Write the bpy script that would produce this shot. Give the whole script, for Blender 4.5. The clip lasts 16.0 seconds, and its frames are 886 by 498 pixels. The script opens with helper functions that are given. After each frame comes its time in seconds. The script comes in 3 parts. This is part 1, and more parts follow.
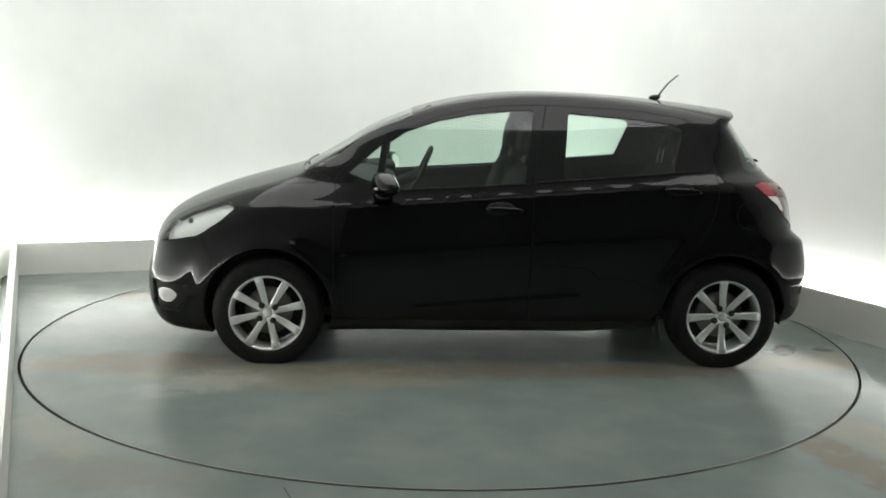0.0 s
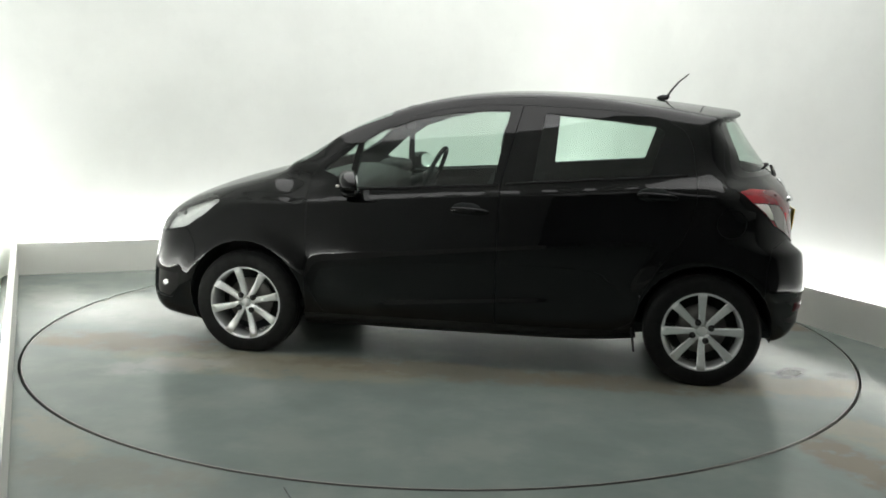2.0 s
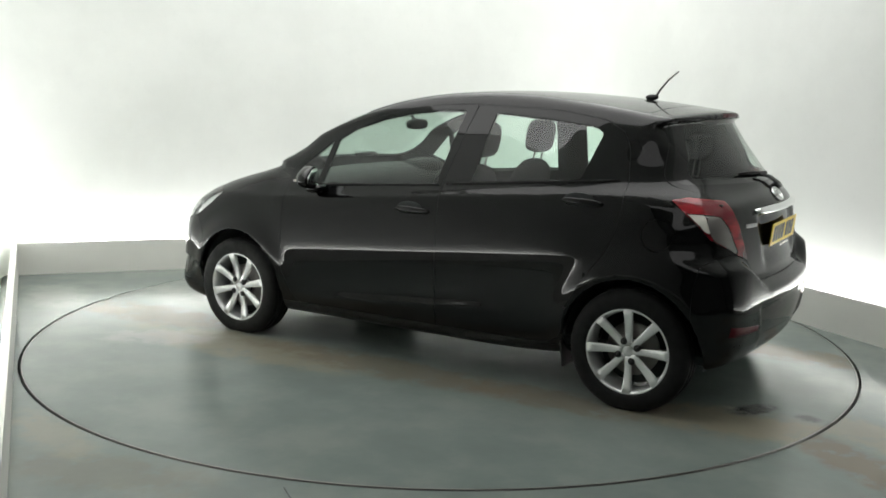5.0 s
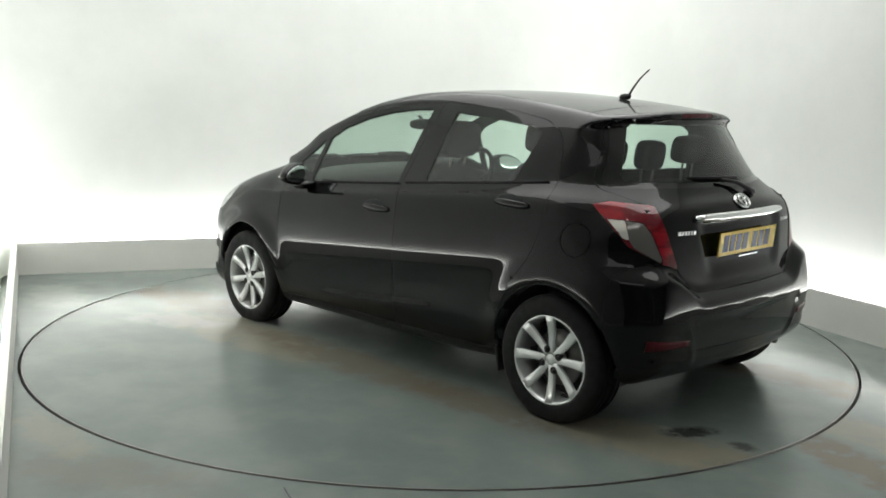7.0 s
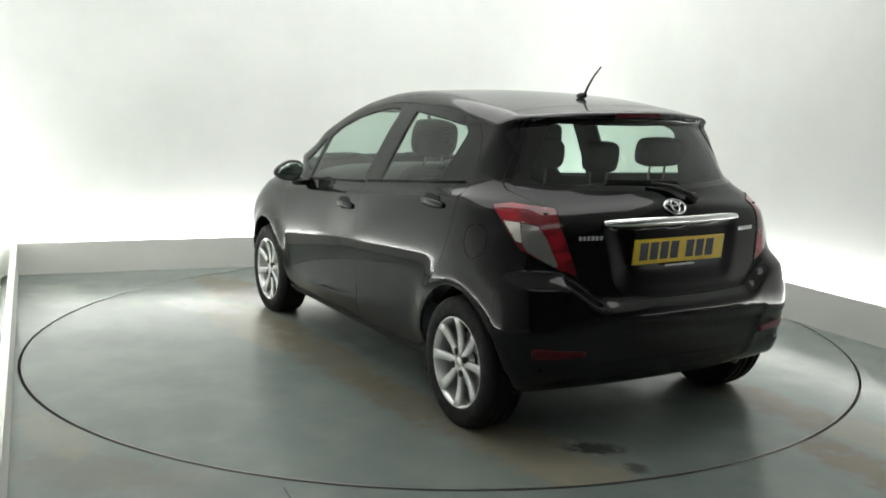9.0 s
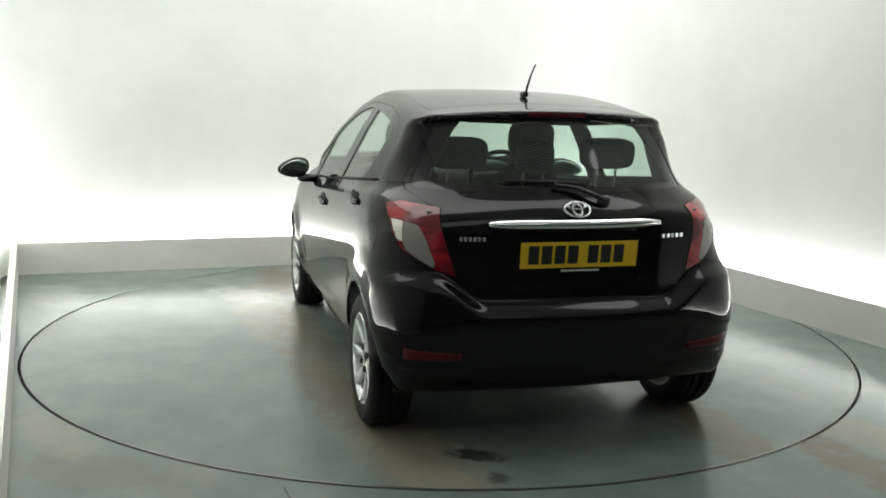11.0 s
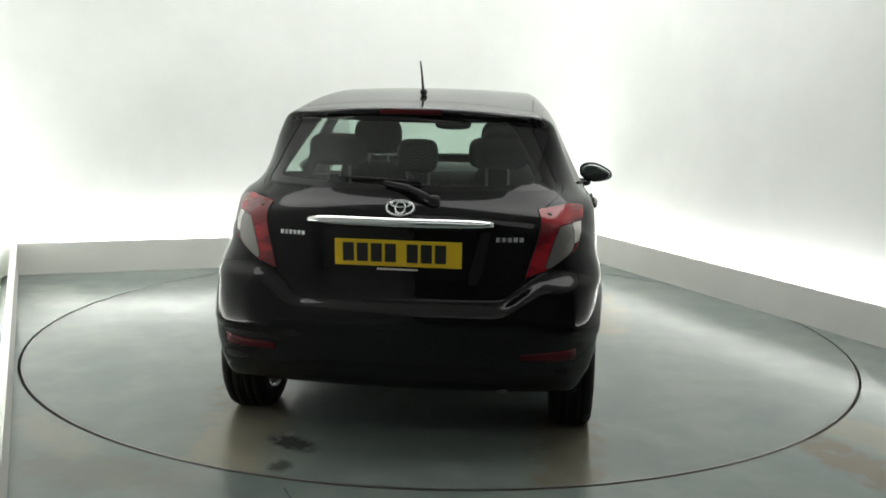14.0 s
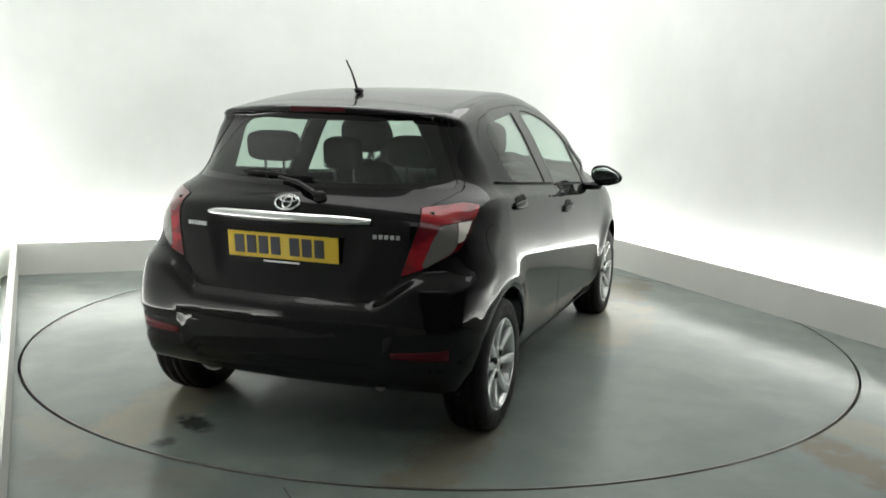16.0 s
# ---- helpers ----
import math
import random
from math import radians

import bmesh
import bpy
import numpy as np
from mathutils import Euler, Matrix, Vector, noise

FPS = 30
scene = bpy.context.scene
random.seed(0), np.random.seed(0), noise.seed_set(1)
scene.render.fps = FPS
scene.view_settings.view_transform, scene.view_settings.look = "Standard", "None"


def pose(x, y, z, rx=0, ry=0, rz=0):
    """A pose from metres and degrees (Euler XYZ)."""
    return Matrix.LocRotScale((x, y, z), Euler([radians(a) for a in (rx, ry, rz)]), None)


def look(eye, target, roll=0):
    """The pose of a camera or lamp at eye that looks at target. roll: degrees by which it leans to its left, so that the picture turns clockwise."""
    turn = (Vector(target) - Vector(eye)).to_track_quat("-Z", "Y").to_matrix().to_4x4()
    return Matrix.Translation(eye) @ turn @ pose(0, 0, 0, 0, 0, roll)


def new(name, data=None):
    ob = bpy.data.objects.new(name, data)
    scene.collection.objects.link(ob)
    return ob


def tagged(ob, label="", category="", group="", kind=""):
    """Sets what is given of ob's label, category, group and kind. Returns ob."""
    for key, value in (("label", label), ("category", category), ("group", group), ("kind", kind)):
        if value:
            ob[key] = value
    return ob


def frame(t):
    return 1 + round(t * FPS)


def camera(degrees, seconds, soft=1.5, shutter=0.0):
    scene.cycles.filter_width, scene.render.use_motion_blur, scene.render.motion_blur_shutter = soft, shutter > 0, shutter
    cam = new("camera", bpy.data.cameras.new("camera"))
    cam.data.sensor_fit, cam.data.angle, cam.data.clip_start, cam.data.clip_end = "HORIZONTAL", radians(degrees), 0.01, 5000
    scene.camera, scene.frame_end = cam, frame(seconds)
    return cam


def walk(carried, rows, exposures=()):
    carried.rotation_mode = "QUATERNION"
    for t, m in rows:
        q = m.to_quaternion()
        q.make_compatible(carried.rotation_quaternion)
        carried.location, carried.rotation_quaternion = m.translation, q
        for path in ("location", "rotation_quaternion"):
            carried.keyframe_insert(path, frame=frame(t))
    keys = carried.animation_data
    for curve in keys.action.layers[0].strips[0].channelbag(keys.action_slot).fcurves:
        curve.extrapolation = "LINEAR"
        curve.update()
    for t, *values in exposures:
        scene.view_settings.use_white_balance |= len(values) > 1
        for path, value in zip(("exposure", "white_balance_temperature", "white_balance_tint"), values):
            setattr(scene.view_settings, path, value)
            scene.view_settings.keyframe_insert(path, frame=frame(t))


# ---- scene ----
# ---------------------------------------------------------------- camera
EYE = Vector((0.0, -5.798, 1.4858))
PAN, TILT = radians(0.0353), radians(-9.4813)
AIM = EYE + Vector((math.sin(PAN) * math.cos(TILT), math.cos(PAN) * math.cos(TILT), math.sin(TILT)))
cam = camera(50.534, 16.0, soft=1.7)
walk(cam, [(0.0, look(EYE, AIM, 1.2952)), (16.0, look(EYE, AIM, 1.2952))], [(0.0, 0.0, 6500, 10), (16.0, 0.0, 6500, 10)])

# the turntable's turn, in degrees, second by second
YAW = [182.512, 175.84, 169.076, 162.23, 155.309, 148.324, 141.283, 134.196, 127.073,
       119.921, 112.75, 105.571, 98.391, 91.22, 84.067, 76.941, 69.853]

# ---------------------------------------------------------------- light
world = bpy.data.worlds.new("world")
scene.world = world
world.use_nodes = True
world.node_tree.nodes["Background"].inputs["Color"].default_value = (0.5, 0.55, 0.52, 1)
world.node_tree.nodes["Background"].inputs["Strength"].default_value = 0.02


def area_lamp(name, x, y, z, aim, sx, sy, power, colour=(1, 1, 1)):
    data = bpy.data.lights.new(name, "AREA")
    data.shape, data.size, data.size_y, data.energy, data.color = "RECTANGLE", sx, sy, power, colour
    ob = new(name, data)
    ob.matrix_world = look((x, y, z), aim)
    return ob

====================

_WHAT THE TASK ASKS_:
All of the lines above should be retyped precisely, apart from the pictures.

_FULL SOLUTION_:
Write the bpy script that would produce this shot. Give the whole script, for Blender 4.5. The clip lasts 16.0 seconds, and its frames are 886 by 498 pixels. The script opens with helper functions that are given. After each frame comes its time in seconds. The script comes in 3 parts. This is part 1, and more parts follow.
0.0 s
2.0 s
5.0 s
7.0 s
9.0 s
11.0 s
14.0 s
16.0 s
# ---- helpers ----
import math
import random
from math import radians

import bmesh
import bpy
import numpy as np
from mathutils import Euler, Matrix, Vector, noise

FPS = 30
scene = bpy.context.scene
random.seed(0), np.random.seed(0), noise.seed_set(1)
scene.render.fps = FPS
scene.view_settings.view_transform, scene.view_settings.look = "Standard", "None"


def pose(x, y, z, rx=0, ry=0, rz=0):
    """A pose from metres and degrees (Euler XYZ)."""
    return Matrix.LocRotScale((x, y, z), Euler([radians(a) for a in (rx, ry, rz)]), None)


def look(eye, target, roll=0):
    """The pose of a camera or lamp at eye that looks at target. roll: degrees by which it leans to its left, so that the picture turns clockwise."""
    turn = (Vector(target) - Vector(eye)).to_track_quat("-Z", "Y").to_matrix().to_4x4()
    return Matrix.Translation(eye) @ turn @ pose(0, 0, 0, 0, 0, roll)


def new(name, data=None):
    ob = bpy.data.objects.new(name, data)
    scene.collection.objects.link(ob)
    return ob


def tagged(ob, label="", category="", group="", kind=""):
    """Sets what is given of ob's label, category, group and kind. Returns ob."""
    for key, value in (("label", label), ("category", category), ("group", group), ("kind", kind)):
        if value:
            ob[key] = value
    return ob


def frame(t):
    return 1 + round(t * FPS)


def camera(degrees, seconds, soft=1.5, shutter=0.0):
    scene.cycles.filter_width, scene.render.use_motion_blur, scene.render.motion_blur_shutter = soft, shutter > 0, shutter
    cam = new("camera", bpy.data.cameras.new("camera"))
    cam.data.sensor_fit, cam.data.angle, cam.data.clip_start, cam.data.clip_end = "HORIZONTAL", radians(degrees), 0.01, 5000
    scene.camera, scene.frame_end = cam, frame(seconds)
    return cam


def walk(carried, rows, exposures=()):
    carried.rotation_mode = "QUATERNION"
    for t, m in rows:
        q = m.to_quaternion()
        q.make_compatible(carried.rotation_quaternion)
        carried.location, carried.rotation_quaternion = m.translation, q
        for path in ("location", "rotation_quaternion"):
            carried.keyframe_insert(path, frame=frame(t))
    keys = carried.animation_data
    for curve in keys.action.layers[0].strips[0].channelbag(keys.action_slot).fcurves:
        curve.extrapolation = "LINEAR"
        curve.update()
    for t, *values in exposures:
        scene.view_settings.use_white_balance |= len(values) > 1
        for path, value in zip(("exposure", "white_balance_temperature", "white_balance_tint"), values):
            setattr(scene.view_settings, path, value)
            scene.view_settings.keyframe_insert(path, frame=frame(t))


# ---- scene ----
# ---------------------------------------------------------------- camera
EYE = Vector((0.0, -5.798, 1.4858))
PAN, TILT = radians(0.0353), radians(-9.4813)
AIM = EYE + Vector((math.sin(PAN) * math.cos(TILT), math.cos(PAN) * math.cos(TILT), math.sin(TILT)))
cam = camera(50.534, 16.0, soft=1.7)
walk(cam, [(0.0, look(EYE, AIM, 1.2952)), (16.0, look(EYE, AIM, 1.2952))], [(0.0, 0.0, 6500, 10), (16.0, 0.0, 6500, 10)])

# the turntable's turn, in degrees, second by second
YAW = [182.512, 175.84, 169.076, 162.23, 155.309, 148.324, 141.283, 134.196, 127.073,
       119.921, 112.75, 105.571, 98.391, 91.22, 84.067, 76.941, 69.853]

# ---------------------------------------------------------------- light
world = bpy.data.worlds.new("world")
scene.world = world
world.use_nodes = True
world.node_tree.nodes["Background"].inputs["Color"].default_value = (0.5, 0.55, 0.52, 1)
world.node_tree.nodes["Background"].inputs["Strength"].default_value = 0.02


def area_lamp(name, x, y, z, aim, sx, sy, power, colour=(1, 1, 1)):
    data = bpy.data.lights.new(name, "AREA")
    data.shape, data.size, data.size_y, data.energy, data.color = "RECTANGLE", sx, sy, power, colour
    ob = new(name, data)
    ob.matrix_world = look((x, y, z), aim)
    return ob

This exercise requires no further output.